1 模塊簡介

Python 3中最大的變化之一就是刪除了Unicode類型。在Python 2中，有str類型和unicode類型，例如，

Python 2.7.6 (default, Oct 26 2016, 20:30:19) 
[GCC 4.8.4] on linux2
Type "help", "copyright", "credits" or "license" for more information.
>>> x = "blah"
>>> type(x)
<type 'str'>
>>> y = u"blah"
>>> type(y)
<type 'unicode'>

如果我們在Python 3中輸入同樣的代碼，你將會發現，最終返回的都是一個字符串類型。
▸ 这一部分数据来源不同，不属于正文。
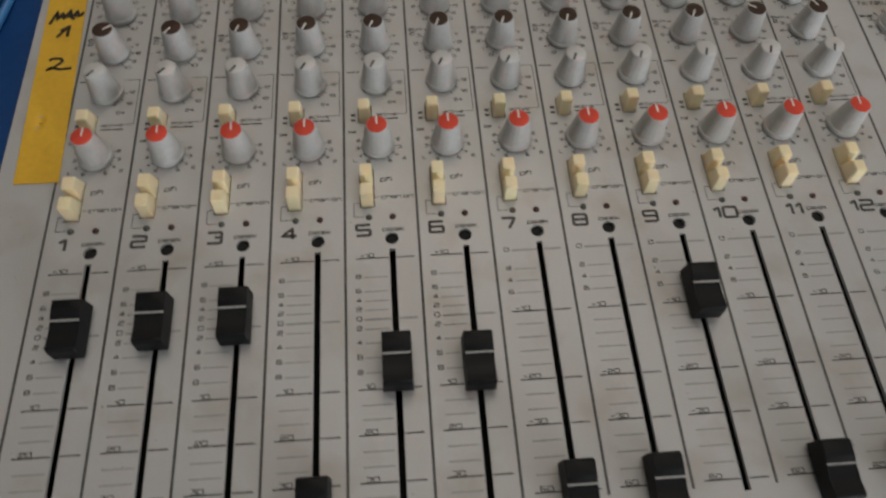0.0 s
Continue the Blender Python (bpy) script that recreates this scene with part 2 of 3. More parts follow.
# square lettering: strokes of each character as pairs of a place across and a height
ACROSS = {"0": 0.0, "1": 0.5, "2": 1.0, "3": 0.72}
UPWARD = {"a": -0.3, "b": 0.0, "c": 0.36, "d": 0.72, "e": 0.52, "f": 1.0, "g": 0.88, "h": 0.74, "i": 0.3, "j": 0.14}
BREADTH = {"1": 0.42, "i": 0.12, "l": 0.12, ".": 0.12, "f": 0.6, "t": 0.62, "r": 0.7, "m": 1.4, "+": 0.8, "-": 0.8, " ": 0.5, "I": 0.12}
GLYPHS = {
    "0": "0f2f2b0b0f", "1": "0h2f2b", "2": "0f2f2e0e0b2b", "3": "0f2f2b0b 1e2e", "4": "3b3f0i2i", "5": "2f0f0e2e2b0b", "6": "2f0f0b2b2e0e",
    "7": "0f2f1b", "8": "0f2f2b0b0f 0e2e", "9": "2e0e0f2f2b0b", ".": "0b0j", " ": "", "+": "0e2e 1i1h", "-": "0e2e",
    "a": "0d2d2b0b0c2c", "b": "0f0b2b2d0d", "c": "2d0d0b2b", "e": "0c2c2d0d0b2b", "f": "2f0f0b 0d2d", "g": "2b0b0d2d2a0a", "h": "0f0b 0d2d2b",
    "i": "0d0b 0f0g", "k": "0f0b 2d0c2b", "l": "0f0b", "m": "0b0d2d2b 1d1b", "n": "0b0d2d2b", "o": "0d2d2b0b0d", "p": "0a0d2d2b0b", "r": "0b0d2d",
    "s": "2d0d0c2c2b0b", "t": "0f0b2b 0d2d", "u": "0d0b2b2d", "v": "0d1b2d", "x": "0d2b 0b2d", "z": "0d2d0b2b",
    "E": "2f0f0b2b 0e2e", "F": "2f0f0b 0e2e", "G": "2f0f0b2b2e1e", "H": "0f0b 2f2b 0e2e", "I": "0f0b", "L": "0f0b2b", "P": "0b0f2f2e0e", "Q": "0f2f2b0b0f 1c2a",
    "R": "0b0f2f2e0e 1e2b", "T": "0f2f 1f1b",
}


def soft_corners(pts, cut):
    """Cuts the corners of a line of points; a closed line begins and ends midway along its first side."""
    if pts[0] == pts[-1] and len(pts) > 2:
        m = ((pts[0][0] + pts[1][0]) / 2, (pts[0][1] + pts[1][1]) / 2)
        pts = [m] + pts[1:-1] + [pts[0], m]
    out = [pts[0]]
    for a, b, c in zip(pts, pts[1:], pts[2:]):
        va, vb, vc = Vector(a), Vector(b), Vector(c)
        k0, k1 = min(cut, (va - vb).length * 0.45), min(cut, (vc - vb).length * 0.45)
        p0, p1 = vb + (va - vb).normalized() * k0, vb + (vc - vb).normalized() * k1
        mid = vb * 0.5 + (p0 + p1) * 0.25
        out += [tuple(p0), tuple(mid), tuple(p1)]
    return out + [pts[-1]]


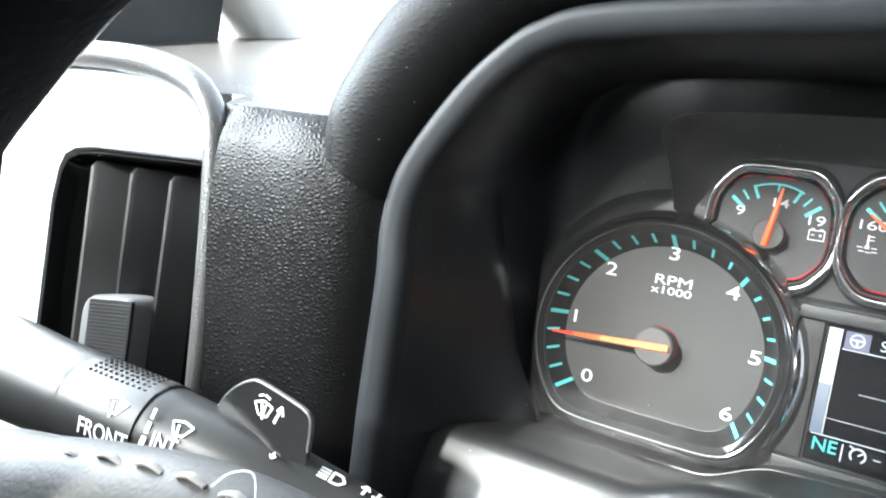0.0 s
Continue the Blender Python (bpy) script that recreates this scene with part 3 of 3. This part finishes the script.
# ---- shelf under the dials and the arch over the column ----
def shelf_profile(x):
    """Rows of y, z from the dials towards the driver at the place x."""
    a = abs(x)
    out = ease((a - 72) / 26)

    def rise(y):
        w = 82 + (-12 - y) * 0.38
        return 9.0 * ease((w - a) / 30) + 4.5 * max(0.0, 1 - (a / 75) ** 2)

    lip = -60.0
    rows = [(8, -41.5 + rise(8) * 0.9), (-6, -41.5 + rise(-6) * 0.9)]
    # a narrow gap at the foot of the clear cover
    foot, deep = -41.5 + rise(-18) * 0.97, 3.5 * ease((104 - a) / 20)
    rows += [(-17.2, foot), (-17.6, foot - deep * 0.3), (-17.8, foot - deep), (-19.2, foot - deep), (-19.4, foot), (-20.2, foot + 0.25), (-25, -41.5 + rise(-25)), (-42, -41.2 + rise(-42))]
    top = -40.8 + rise(lip)
    rows += [(lip + 7, top + 0.2), (lip + 2.5, top - 0.4), (lip - 0.6, top - 2.2), (lip - 2.4, top - 4.8)]
    ends = [(lip - 4.4, top - 9), (lip - 8.6, top - 18), (lip - 14.5, top - 31), (lip - 30, -150)]
    under = [(lip - 1.0, top - 9.5), (lip + 6, top - 12), (lip + 25, top - 16), (lip + 35, -90)]
    return rows + [(p[0] * out + q[0] * (1 - out), p[1] * out + q[1] * (1 - out)) for p, q in zip(ends, under)]


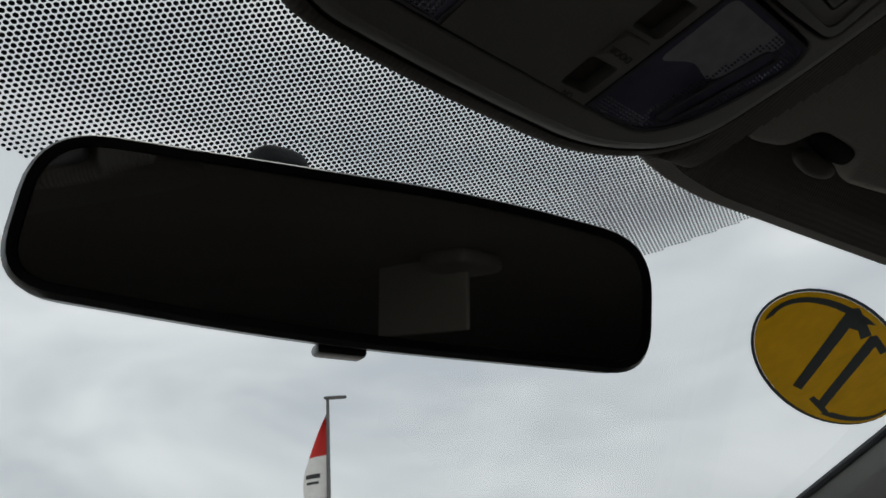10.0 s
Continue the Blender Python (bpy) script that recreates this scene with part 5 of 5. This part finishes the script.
pickup(pose(38, -13.4, G, 0, 0, 66), M["silver_dark"], "dark grey pickup by the trees", "bars")
pickup(pose(1.2, -23.0, G, 0, 0, 0), M["white"], "white pickup parked behind the minivan", "bars")
pickup(pose(-2.2, -23.4, G, 0, 0, 0), M["silver"], "silver pickup parked behind the minivan", "bars")
pickup(pose(4.5, -23.2, G, 0, 0, 0), M["white"], "white pickup beside the silver one", "bars")


def lamp_pole(x, y, h, turn, flags, label):
    p = thing("lamp_pole", pose(x, y, G, 0, 0, turn), label, "lamp pole", "lot lamp poles")
    part("pole", sweep([(0, 0, 0), (0, 0, h * 0.5), (0, 0, h)], [0.11, 0.09, 0.07], 12, True, None, (1, 0, 0)), M["pole"], p)
    part("footing", sweep([(0, 0, 0), (0, 0, 0.7)], 0.28, 16, True, None, (1, 0, 0)), M["concrete"], p)
    ob = part("lamp_head", softbox(1.0, 0.40, 0.11, 5, 6), M["pole"], p, "flat box lamp head")
    ob.location = (0.33, 0, h + 0.02)
    for k, (z1, z0, w) in enumerate(flags):
        f = thing("banner_flag", pose(x, y, G, 0, 0, turn), "red and white drooping banner flag with dark bars", "flag", "banner flags")
        f.parent = None

        def cloth(u, v, z1=z1, z0=z0, w=w):
            vv = v
            z = z1 + (z0 - z1) * vv
            ww = w * min(1.0, 0.03 + 1.25 * vv ** 0.85) * (1 - 0.28 * math.sin(max(0.0, vv - 0.42) * 5.2) ** 2) * (1 - 0.25 * max(0, vv - 0.8))
            return Vector((-0.08 - ww * u, 0.10 * math.sin(u * 5 + vv * 3), z - 0.25 * u * (1 - vv)))
        n3 = 3
        for b in range(n3):
            mt = M["flag_white"] if b == 1 else M["flag_red"]
            part("band", sheet(lambda u, v, b=b: cloth(u, (b + v) / n3), 8, 6, lambda u, v, b=b: cloth(u, (b + v) / n3) + Vector((0, 0.006, 0))), mt, f, "white band" if b == 1 else "red band")
        # plain dark bars printed on both faces of the white band
        for va, vb, ua, ub in ((0.47, 0.505, 0.28, 0.88), (0.53, 0.55, 0.34, 0.84)):
            for off in (-0.008, 0.014):
                part("print_bar", sheet(lambda u, v, off=off: cloth(ua + (ub - ua) * u, va + (vb - va) * v) + Vector((0, off, 0)), 8, 2, lambda u, v, off=off: cloth(ua + (ub - ua) * u, va + (vb - va) * v) + Vector((0, off + 0.002, 0))), M["black"], f)
    return p


lamp_pole(17.95, 30.7, 8.45, -35, [(7.85, 2.5, 1.42)], "grey lot lamp pole with a banner flag")
lamp_pole(84, 11.0, 8.55, -70, [(7.3, 3.5, 1.7)], "tall lamp pole with flags far across the lot")
lamp_pole(119.5, -3.6, 7.7, -60, [], "grey lamp pole far behind the pickups")
lamp_pole(133, -12.4, 7.5, -60, [], "far grey steel lot lamp pole")
lamp_pole(60, -21.0, 6.5, -60, [], "thin lamp pole far beyond the trees")


def tree(x, y, h, spread, seed, leaf, label, dense=1.0):
    rnd = random.Random(seed)
    t = thing("tree", pose(x, y, G - 0.05), label, "tree", "trees behind the lot")
    bm = bmesh.new()
    tips = []

    def limb(p, d, length, r, depth):
        pts = [p]
        for k in range(4):
            d = (d + Vector((rnd.uniform(-0.25, 0.25), rnd.uniform(-0.25, 0.25), rnd.uniform(-0.05, 0.18)))).normalized()
            pts.append(pts[-1] + d * length / 4)
        sub = sweep(pts, [r * (1 - 0.17 * k) for k in range(5)], 6, True, None, (1, 0.3, 0.1))
        me = bpy.data.meshes.new("tmp")
        sub.to_mesh(me)
        sub.free()
        bm.from_mesh(me)
        bpy.data.meshes.remove(me)
        if depth == 0:
            tips.extend(pts[1:])
            return
        for k in range(4 if depth > 1 else 3):
            a = rnd.uniform(0, 2 * math.pi)
            q = pts[rnd.choice((2, 3, 4))]
            limb(q, Vector((math.cos(a) * spread, math.sin(a) * spread, rnd.uniform(0.35, 1.0))).normalized(), length * rnd.uniform(0.5, 0.7), r * 0.5, depth - 1)
    limb(Vector((0, 0, 0)), Vector((0, 0, 1)), h * 0.5, h * 0.022, 3)
    part("trunk", bm, M["bark"], t, "grey-brown trunk and limbs")
    verts, faces = [], []
    for q in tips:
        for k in range(int(16 * dense)):
            c = q + Vector((rnd.gauss(0, 1), rnd.gauss(0, 1), rnd.gauss(0, 0.8))) * h * 0.035
            n1 = Vector((rnd.gauss(0, 1), rnd.gauss(0, 1), rnd.gauss(0, 1))).normalized()
            n2 = n1.orthogonal().normalized()
            s = h * rnd.uniform(0.006, 0.013)
            i0 = len(verts)
            verts += [tuple(c + n1 * s), tuple(c + n2 * s * 0.6), tuple(c - n1 * s), tuple(c - n2 * s * 0.6)]
            faces.append((i0, i0 + 1, i0 + 2, i0 + 3))
    if verts:
        me = bpy.data.meshes.new("crown")
        me.from_pydata(verts, [], faces)
        me.materials.append(leaf)
        o = new("crown", me)
        o.parent = t
        o["kind"] = "stuff"
    return t


# right of the row, behind the trucks
for x, y, h, sp, sd, lf, dn in ((58, -19.5, 6.6, 0.75, 3, "leaf", 1.0), (66, -25.5, 5.0, 0.8, 5, "leaf_dry", 0.15), (60, -28, 5.0, 0.8, 15, "leaf_dry", 0.1),
                                (52, -38, 5.6, 0.9, 8, "leaf_dry", 0.15), (46, -45, 5.8, 1.0, 9, "leaf", 1.0), (43, -46.5, 5.4, 1.0, 10, "leaf_dry", 0.8),
                                (33, -48, 6.2, 0.9, 12, "leaf", 0.8), (30, -47, 5.8, 0.9, 13, "leaf_dry", 0.4)):
    tree(x, y, h, sp, sd, M[lf], "half-bare autumn tree behind the lot" if dn < 0.5 else "leafy green tree behind the lot", dn)


def far_wood(name, x0, y0, x1, y1, h, count, seed, leaf):
    """A belt of wood too far to count."""
    rnd = random.Random(seed)
    verts, faces = [], []
    for k in range(count):
        t = rnd.random()
        bx, by = x0 + (x1 - x0) * t + rnd.gauss(0, 2), y0 + (y1 - y0) * t + rnd.gauss(0, 2)
        hh = h * rnd.uniform(0.6, 1.05)
        w = hh * 0.018
        i0 = len(verts)
        verts += [(bx - w, by, 0), (bx + w, by, 0), (bx + w * 0.3, by, hh), (bx - w * 0.3, by, hh), (bx, by - w, 0), (bx, by + w, 0), (bx, by + w * 0.3, hh), (bx, by - w * 0.3, hh)]
        faces += [(i0, i0 + 1, i0 + 2, i0 + 3), (i0 + 4, i0 + 5, i0 + 6, i0 + 7)]
        for q in range(24):
            c = Vector((bx, by, hh * rnd.uniform(0.35, 1.0))) + Vector((rnd.gauss(0, 1), rnd.gauss(0, 1), 0)) * hh * 0.10
            n1 = Vector((rnd.gauss(0, 1), rnd.gauss(0, 1), rnd.gauss(0, 1))).normalized()
            n2 = n1.orthogonal().normalized()
            s = hh * rnd.uniform(0.015, 0.05)
            i0 = len(verts)
            verts += [tuple(c + n1 * s), tuple(c + n2 * s * 0.5), tuple(c - n1 * s), tuple(c - n2 * s * 0.5)]
            faces.append((i0, i0 + 1, i0 + 2, i0 + 3))
    me = bpy.data.meshes.new(name)
    me.from_pydata(verts, [], faces)
    me.materials.append(leaf)
    tagged(new(name, me), "belt of brown autumn wood in the distance", "wood", kind="stuff")


far_wood("wood", -70, -60, 40, -70, 9.0, 2600, 21, M["leaf_dry"])
far_wood("wood", 90, -60, 170, 10, 5, 260, 22, M["leaf"])
far_wood("wood", 150, 20, 120, 120, 5, 200, 23, M["leaf"])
Python 3.4.3 (default, Nov 17 2016, 01:08:31) 
[GCC 4.8.4] on linux
Type "help", "copyright", "credits" or "license" for more information.
>>> x = "blah"
>>> type(x)
<class 'str'>
>>> y = u"blah"
>>> type(y)
<class 'str'>

Python 3默認的是UTF-8編碼。這意味着你可以在字符串或者變量名中使用Unciode字符集。讓我們看看實際中是如何運用的。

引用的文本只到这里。